Lack of diversity in tabletop’s biggest award isn’t that hard to judge

Director says “daunting” obligation received a single BIPOC candidate for 2025, who withdrew their application

Lack of diversity in tabletop’s biggest award isn’t that hard to judge

Awards shows have a tendency to highlight the cancers within an industry, isolating serious issues that have been left to metastasize through neglect and inattention. That doesn’t mean people haven’t been shouting about them, but the industry can, by and large, carry on without feeling the need to pull a cultural fire alarm. 

Then, along comes an event like the ENNIE Awards that draws the eyeballs of indie designers and large publishers alike to pay close attention to who is nominated, who got snubbed, and who exactly made all of these decisions. Eventually someone spotted the candidates for 2025’s potential judges, the list of people who decide winners in every category alongside throwing laurels at their own Judge’s Spotlight title. Running alongside the congratulations and commiserations was a question, asked from the corners of mouths on aggrieved faces: why are these judges all so white?

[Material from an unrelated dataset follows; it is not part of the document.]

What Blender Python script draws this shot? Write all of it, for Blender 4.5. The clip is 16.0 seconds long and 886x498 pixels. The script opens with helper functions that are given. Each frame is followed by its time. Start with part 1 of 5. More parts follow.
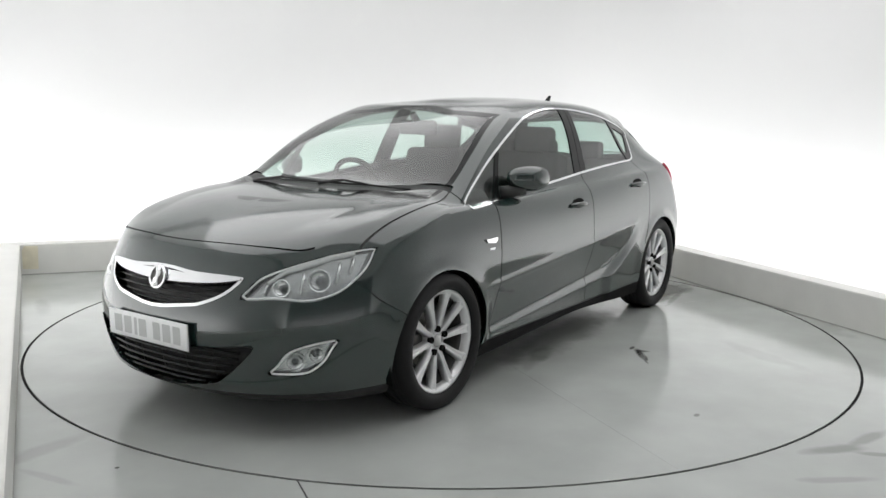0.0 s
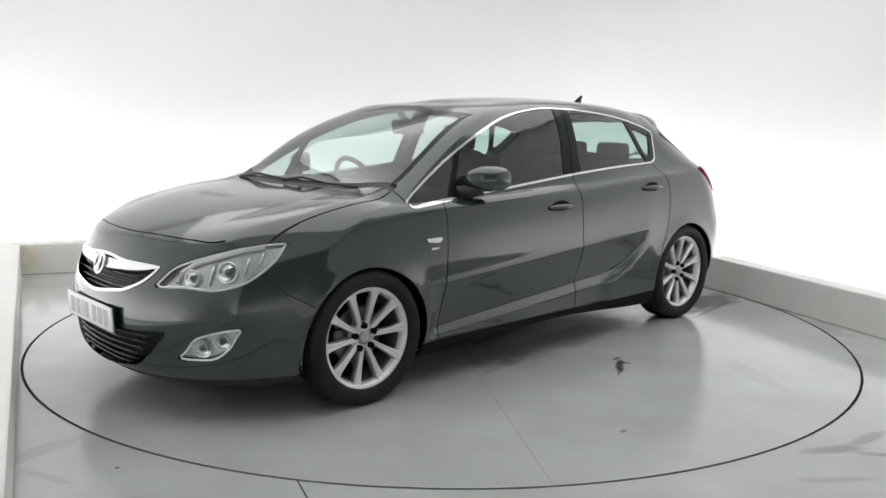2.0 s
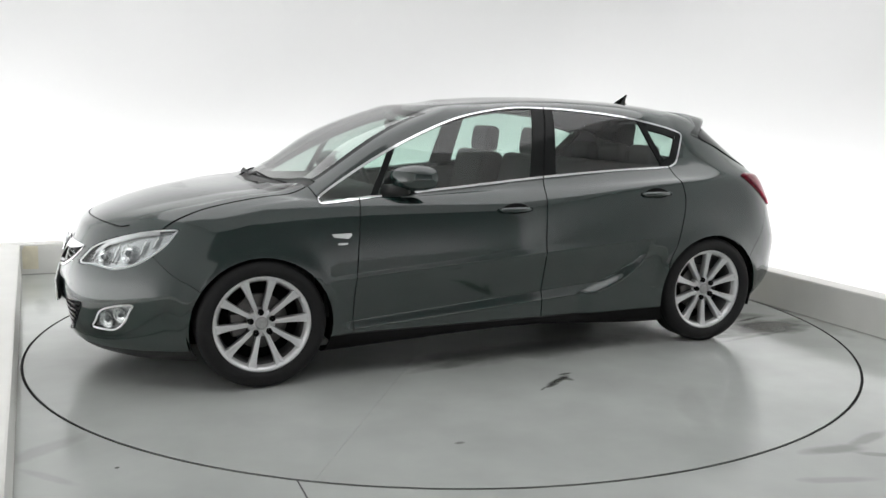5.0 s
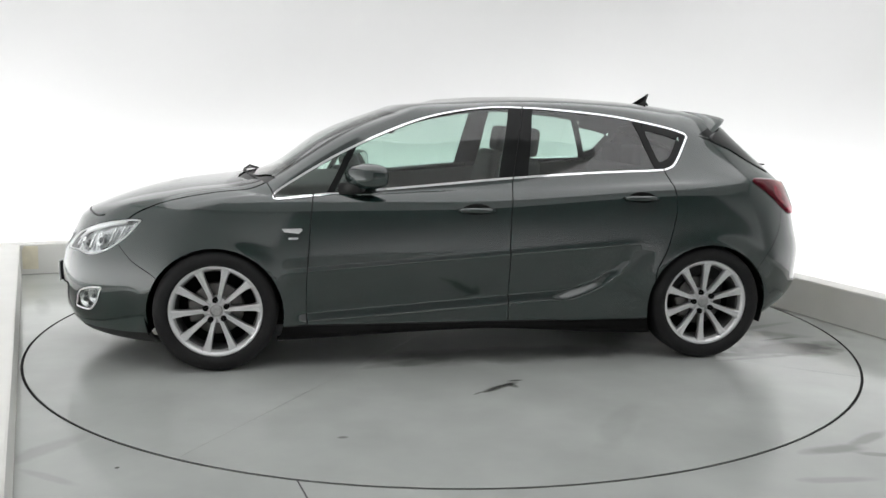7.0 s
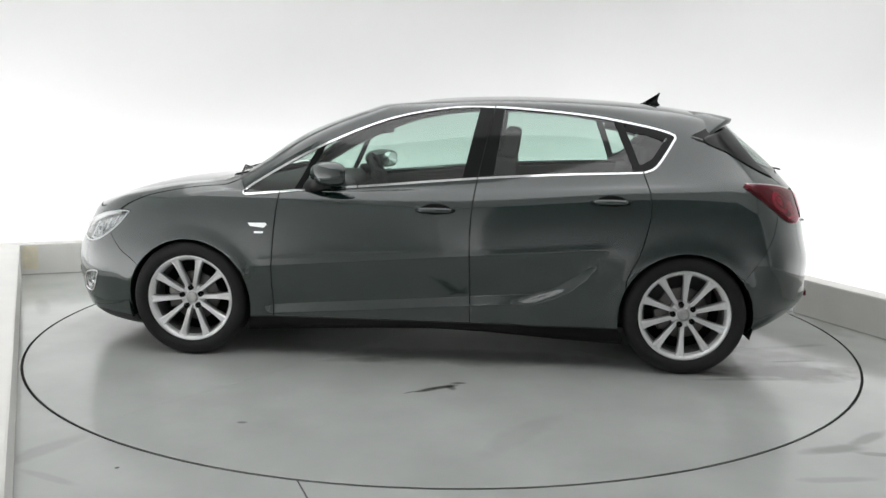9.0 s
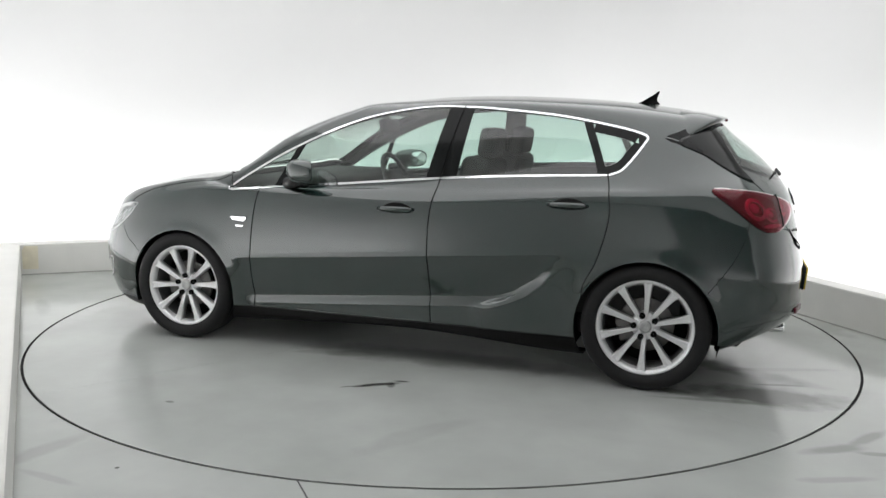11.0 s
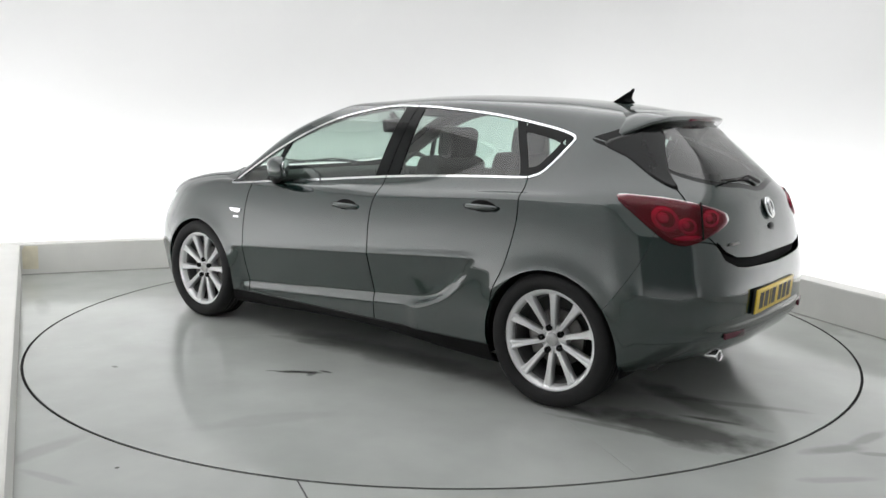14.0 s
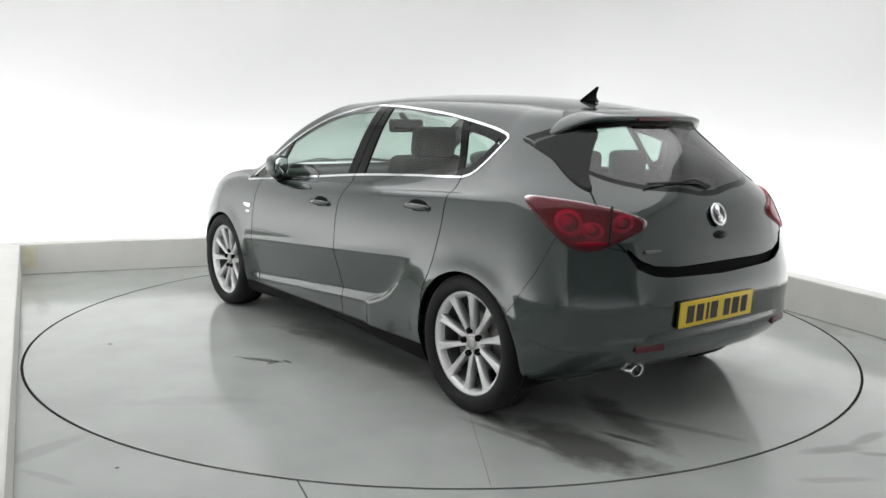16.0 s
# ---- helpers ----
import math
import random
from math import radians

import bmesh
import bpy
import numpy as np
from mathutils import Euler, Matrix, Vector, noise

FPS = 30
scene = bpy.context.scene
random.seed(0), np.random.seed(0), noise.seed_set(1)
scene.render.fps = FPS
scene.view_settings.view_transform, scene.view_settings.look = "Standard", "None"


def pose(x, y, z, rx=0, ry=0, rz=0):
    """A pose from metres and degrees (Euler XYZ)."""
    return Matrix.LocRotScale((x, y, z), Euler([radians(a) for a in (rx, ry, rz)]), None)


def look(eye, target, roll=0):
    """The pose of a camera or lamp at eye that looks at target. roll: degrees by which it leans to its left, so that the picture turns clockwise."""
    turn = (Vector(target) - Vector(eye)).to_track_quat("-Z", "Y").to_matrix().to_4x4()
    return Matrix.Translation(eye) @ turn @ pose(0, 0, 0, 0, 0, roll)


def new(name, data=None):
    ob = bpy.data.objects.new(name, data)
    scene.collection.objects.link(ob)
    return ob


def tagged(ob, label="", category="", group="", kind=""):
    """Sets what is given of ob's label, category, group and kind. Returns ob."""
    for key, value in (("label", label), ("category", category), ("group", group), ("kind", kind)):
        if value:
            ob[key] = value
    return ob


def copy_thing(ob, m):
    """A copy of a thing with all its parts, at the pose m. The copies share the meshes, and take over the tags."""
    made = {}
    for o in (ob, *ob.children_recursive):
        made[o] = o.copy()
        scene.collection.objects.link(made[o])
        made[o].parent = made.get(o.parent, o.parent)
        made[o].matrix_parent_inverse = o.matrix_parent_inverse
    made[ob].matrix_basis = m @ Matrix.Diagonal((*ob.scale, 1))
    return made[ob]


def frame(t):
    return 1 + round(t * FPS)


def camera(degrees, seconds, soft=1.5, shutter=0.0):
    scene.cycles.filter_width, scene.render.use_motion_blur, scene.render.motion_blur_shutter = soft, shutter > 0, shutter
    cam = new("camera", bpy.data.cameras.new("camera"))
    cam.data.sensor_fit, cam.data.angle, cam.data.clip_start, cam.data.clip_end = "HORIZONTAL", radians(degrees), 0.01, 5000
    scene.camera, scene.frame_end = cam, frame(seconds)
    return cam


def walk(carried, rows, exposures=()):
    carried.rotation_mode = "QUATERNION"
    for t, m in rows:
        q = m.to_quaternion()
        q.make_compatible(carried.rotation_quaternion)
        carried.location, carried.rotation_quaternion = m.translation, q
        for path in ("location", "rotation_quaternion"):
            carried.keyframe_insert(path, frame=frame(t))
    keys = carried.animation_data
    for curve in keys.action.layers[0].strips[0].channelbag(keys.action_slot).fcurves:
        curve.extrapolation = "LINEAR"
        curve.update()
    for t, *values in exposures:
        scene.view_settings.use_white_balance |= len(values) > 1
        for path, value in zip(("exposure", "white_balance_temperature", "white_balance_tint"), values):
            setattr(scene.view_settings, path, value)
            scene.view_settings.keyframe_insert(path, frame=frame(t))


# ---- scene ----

Out of the 11 candidates, three are women and none of the names are BIPOC industry professionals. It’s a pretty damning cross-section in 2024, made all the more embarrassing by two non-white candidates among this year’s slate of judges. Awards are fun, gratifying but ultimately meaningless endeavors, and I stand by that assessment. But back-patting endeavors still deserve equal representation, especially within a hobby that has spent the last two decades reckoning with, and desperately shaking off, its culturally insular past.